How this style moved from Philadelphia to Michigan is somewhat of a mystery however this stance illustrates a few fundamental differences to the Philly Style as we can see below.


1. Rather than bending at the waist and rolling with punches, Mayweather prefers to move side to side and lean back to make room for his counters.

2. Rather than moving his upper body to make angles, Mayweather waits for the opponent to do this then picks them off

3. Mayweather's foot position is more angled almost like a snow boarder, rather than the more forward pointing feet of the Philly Style

4. Mayweather adopts a more sideways upper body position than the more frontally focused Philly Shell demonstrated by the likes of Joe Frazier

5. The defence of Mayweather is more focused on "catch and counter" rather than the more offensively focused Philly Style

6. Very generally speaking the Philly lends itself well to powerful left hook counters while the crab with its more side on approach lends itself to lean back to right hand counters.

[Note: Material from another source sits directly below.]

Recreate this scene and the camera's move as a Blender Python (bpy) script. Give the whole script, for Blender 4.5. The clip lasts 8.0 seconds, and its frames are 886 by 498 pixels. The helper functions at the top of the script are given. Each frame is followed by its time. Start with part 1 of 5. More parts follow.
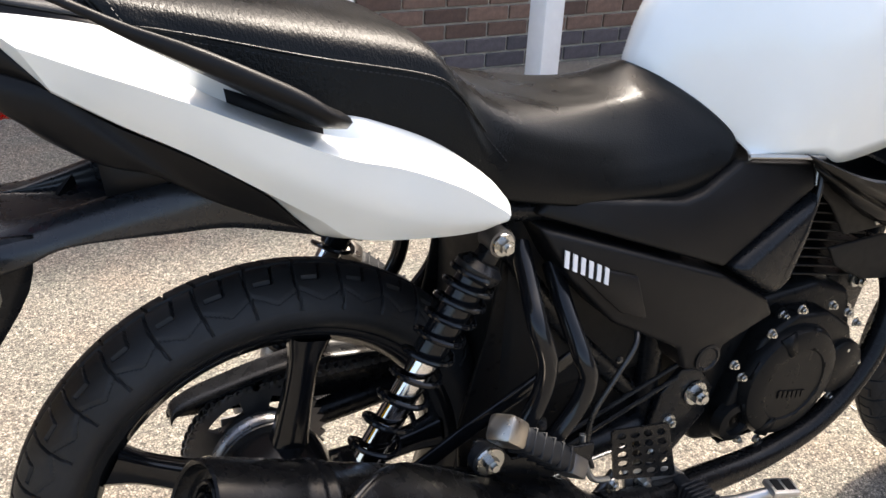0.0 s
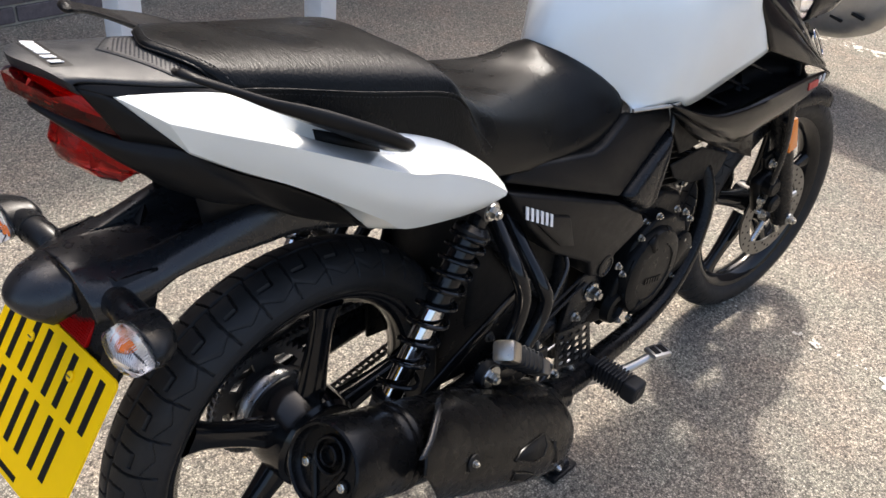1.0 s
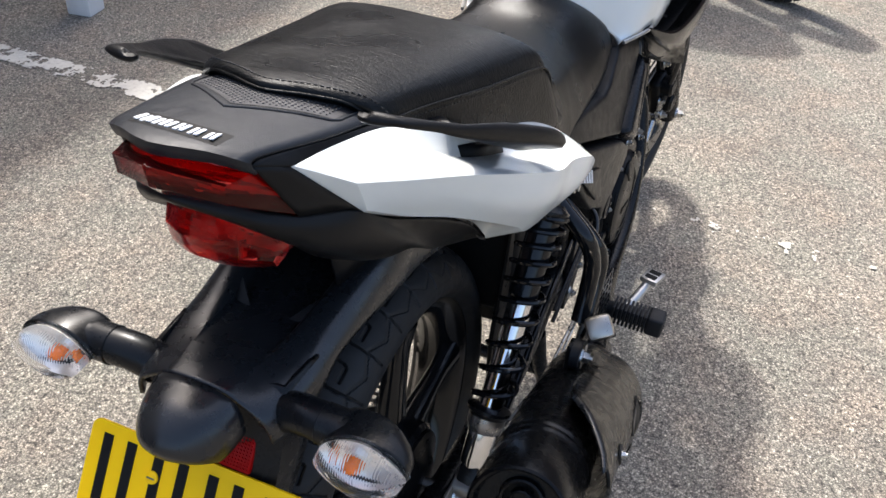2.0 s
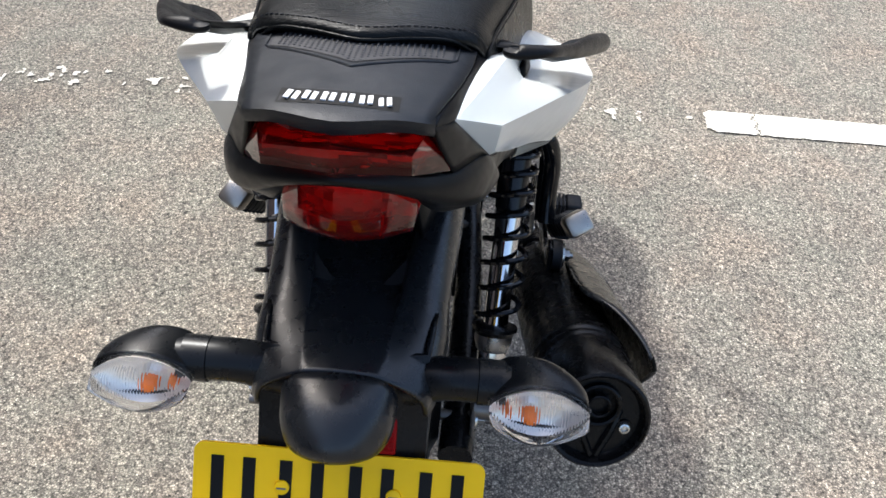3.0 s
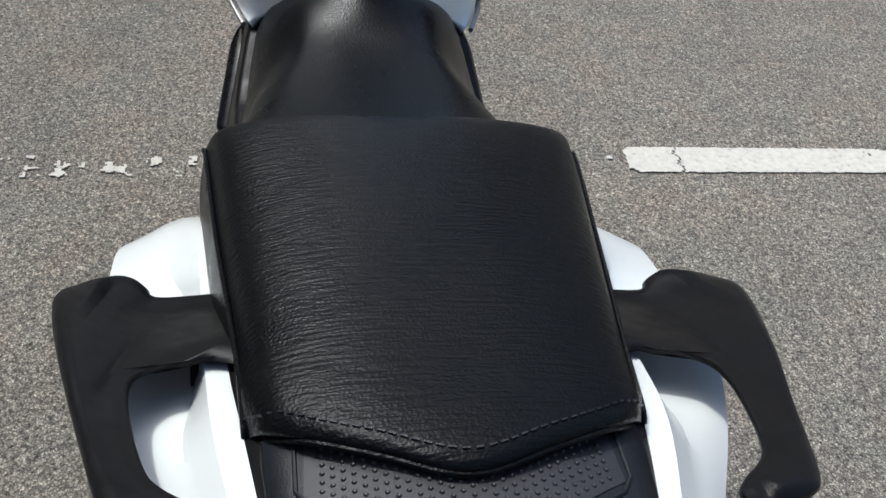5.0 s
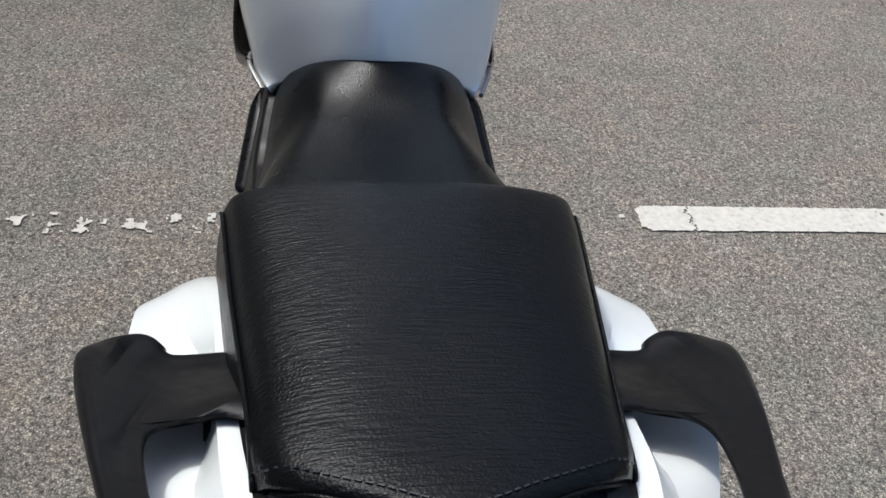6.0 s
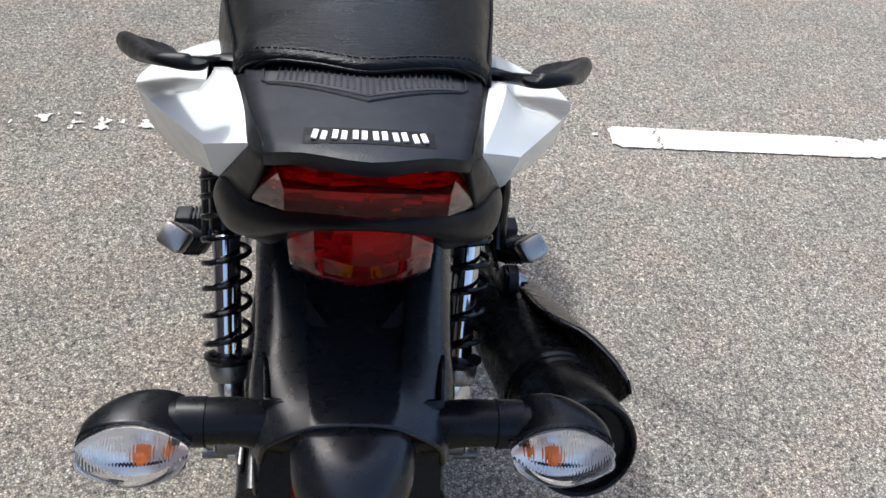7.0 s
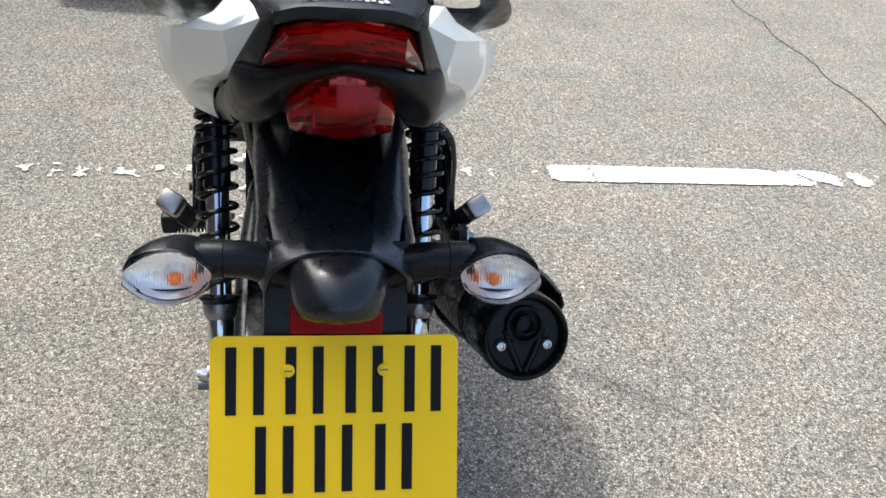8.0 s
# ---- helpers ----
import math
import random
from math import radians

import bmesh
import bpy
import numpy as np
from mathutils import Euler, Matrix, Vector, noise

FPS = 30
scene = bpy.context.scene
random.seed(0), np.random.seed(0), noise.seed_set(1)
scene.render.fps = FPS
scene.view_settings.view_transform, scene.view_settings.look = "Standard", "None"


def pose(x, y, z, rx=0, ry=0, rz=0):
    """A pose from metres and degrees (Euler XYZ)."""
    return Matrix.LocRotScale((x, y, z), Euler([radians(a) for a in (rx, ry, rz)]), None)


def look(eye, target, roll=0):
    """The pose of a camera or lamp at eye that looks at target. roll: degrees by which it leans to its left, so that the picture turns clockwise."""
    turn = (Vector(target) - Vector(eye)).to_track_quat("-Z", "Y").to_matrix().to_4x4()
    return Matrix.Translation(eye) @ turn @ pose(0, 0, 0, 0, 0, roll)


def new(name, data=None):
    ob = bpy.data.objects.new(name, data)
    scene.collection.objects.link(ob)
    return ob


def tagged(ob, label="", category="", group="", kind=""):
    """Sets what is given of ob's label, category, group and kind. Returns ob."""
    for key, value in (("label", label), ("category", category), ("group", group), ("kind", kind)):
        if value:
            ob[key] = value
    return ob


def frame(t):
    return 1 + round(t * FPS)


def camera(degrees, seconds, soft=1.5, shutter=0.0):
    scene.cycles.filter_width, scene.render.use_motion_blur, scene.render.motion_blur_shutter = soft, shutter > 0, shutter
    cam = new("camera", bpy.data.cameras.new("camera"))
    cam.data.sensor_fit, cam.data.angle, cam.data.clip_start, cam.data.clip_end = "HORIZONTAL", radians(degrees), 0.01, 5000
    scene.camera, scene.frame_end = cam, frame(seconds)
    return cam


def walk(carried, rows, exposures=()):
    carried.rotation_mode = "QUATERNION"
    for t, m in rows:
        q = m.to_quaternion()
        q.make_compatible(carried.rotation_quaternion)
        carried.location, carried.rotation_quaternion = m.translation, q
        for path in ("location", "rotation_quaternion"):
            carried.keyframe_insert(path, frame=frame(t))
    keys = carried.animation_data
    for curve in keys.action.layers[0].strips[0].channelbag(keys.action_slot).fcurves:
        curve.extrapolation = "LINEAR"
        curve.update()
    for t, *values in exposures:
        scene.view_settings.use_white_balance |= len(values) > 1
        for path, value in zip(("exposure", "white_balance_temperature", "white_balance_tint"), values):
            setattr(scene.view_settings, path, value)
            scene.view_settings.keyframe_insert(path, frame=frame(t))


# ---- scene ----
cam = camera(51.8, 8.0)
PATH = [
    (0, (-0.378, -0.87, 1.175), (0.48, 0.703, 0.286), 2.9),
    (0.2, (-0.4323, -0.9265, 1.2553), (0.4533, 0.5734, 0.2724), 3.22),
    (0.5, (-0.553, -0.916, 1.333), (0.482, 0.436, 0.284), 4.0),
    (0.7, (-0.6445, -0.8862, 1.3579), (0.4951, 0.3754, 0.3044), 4.39),
    (1, (-0.742, -0.799, 1.363), (0.527, 0.312, 0.288), 5.5),
    (1.2, (-0.774, -0.7262, 1.3484), (0.5506, 0.3046, 0.2609), 5.32),
    (1.5, (-0.79, -0.573, 1.328), (0.601, 0.322, 0.203), 4.0),
    (1.7, (-0.805, -0.4784, 1.3335), (0.6299, 0.3154, 0.1885), 3.38),
    (2, (-0.839, -0.364, 1.341), (0.663, 0.224, 0.159), 3.5),
    (2.2, (-0.876, -0.284, 1.337), (0.665, 0.143, 0.136), 3.7),
    (3.3, (-0.841, -0.033, 1.32), (0.631, -0.102, -0.031), 5.2),
    (3.5, (-0.805, -0.014, 1.316), (0.642, -0.128, -0.059), 5.7),
    (4, (-0.646, 0.039, 1.3), (0.76, -0.215, -0.099), 7.1),
    (4.2, (-0.5988, 0.0463, 1.3023), (0.8083, -0.2342, -0.0911), 6.7),
    (4.5, (-0.546, 0.056, 1.301), (0.865, -0.249, -0.082), 7.3),
    (5, (-0.503, 0.061, 1.313), (0.965, -0.234, -0.013), 7.1),
    (5.2, (-0.4881, 0.0617, 1.3288), (0.9991, -0.224, 0.0225), 7.32),
    (6.3, (-0.5686, 0.0492, 1.3324), (0.9911, -0.2031, 0.1062), 6.04),
    (6.5, (-0.639, 0.035, 1.325), (0.911, -0.204, 0.083), 6.4),
    (7, (-0.829, 0.018, 1.305), (0.708, -0.221, 0.048), 7.3),
    (7.2, (-0.9178, 0.0313, 1.3039), (0.6359, -0.2304, 0.0721), 7.35),
    (7.5, (-1.036, 0.055, 1.305), (0.539, -0.248, 0.111), 7.3),
    (8, (-1.104, 0.044, 1.259), (0.554, -0.289, 0.191), 6.5),
]
EXPOSURES = [(0.0, 2.17, 7150, 10), (0.5, 1.95, 7050, 10), (1.0, 1.75, 6850, 10), (1.5, 1.88, 6600, 9), (2.0, 1.69, 6480, 9), (3.5, 1.51, 6100, 6), (4.0, 1.40, 5980, 6), (4.5, 0.91, 6000, 5), (5.0, 0.62, 5980, 5), (6.5, 0.62, 6080, 8), (7.0, 1.30, 6020, 8), (7.5, 1.50, 6150, 6), (8.0, 1.57, 6080, 5)]
walk(cam, [(t, look(eye, target, roll)) for t, eye, target, roll in PATH], EXPOSURES)

from mathutils.bvhtree import BVHTree
from mathutils.geometry import tessellate_polygon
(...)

In the top picture we see the more frontal Joe Frazier vs the more side on Floyd Mayweather

The top pic shows one of the most famous hooks in Boxing where Joe Frazier floored Muhammad Ali in their first meeting. The bottom pic shows Mayweathers guard being used to perfection in pulling back against the attacking Juan Manuel Marquez


What the Philly Shell and The Crab DO share in common is a lowered lead hand. However upon closer inspection we find that this is strictly speaking actually one of the few similarities that they share. So it would appear that the face of the Philly Shell doesn't actually do the Philly Shell at all.

While there is no harm in calling Mayweather's style the Philly Shell, it's fascinating to examine the evolution and the minor differences between them. It's certainly a shame that some of the people responsible for this evolution have been forgotten by the pages of boxing history.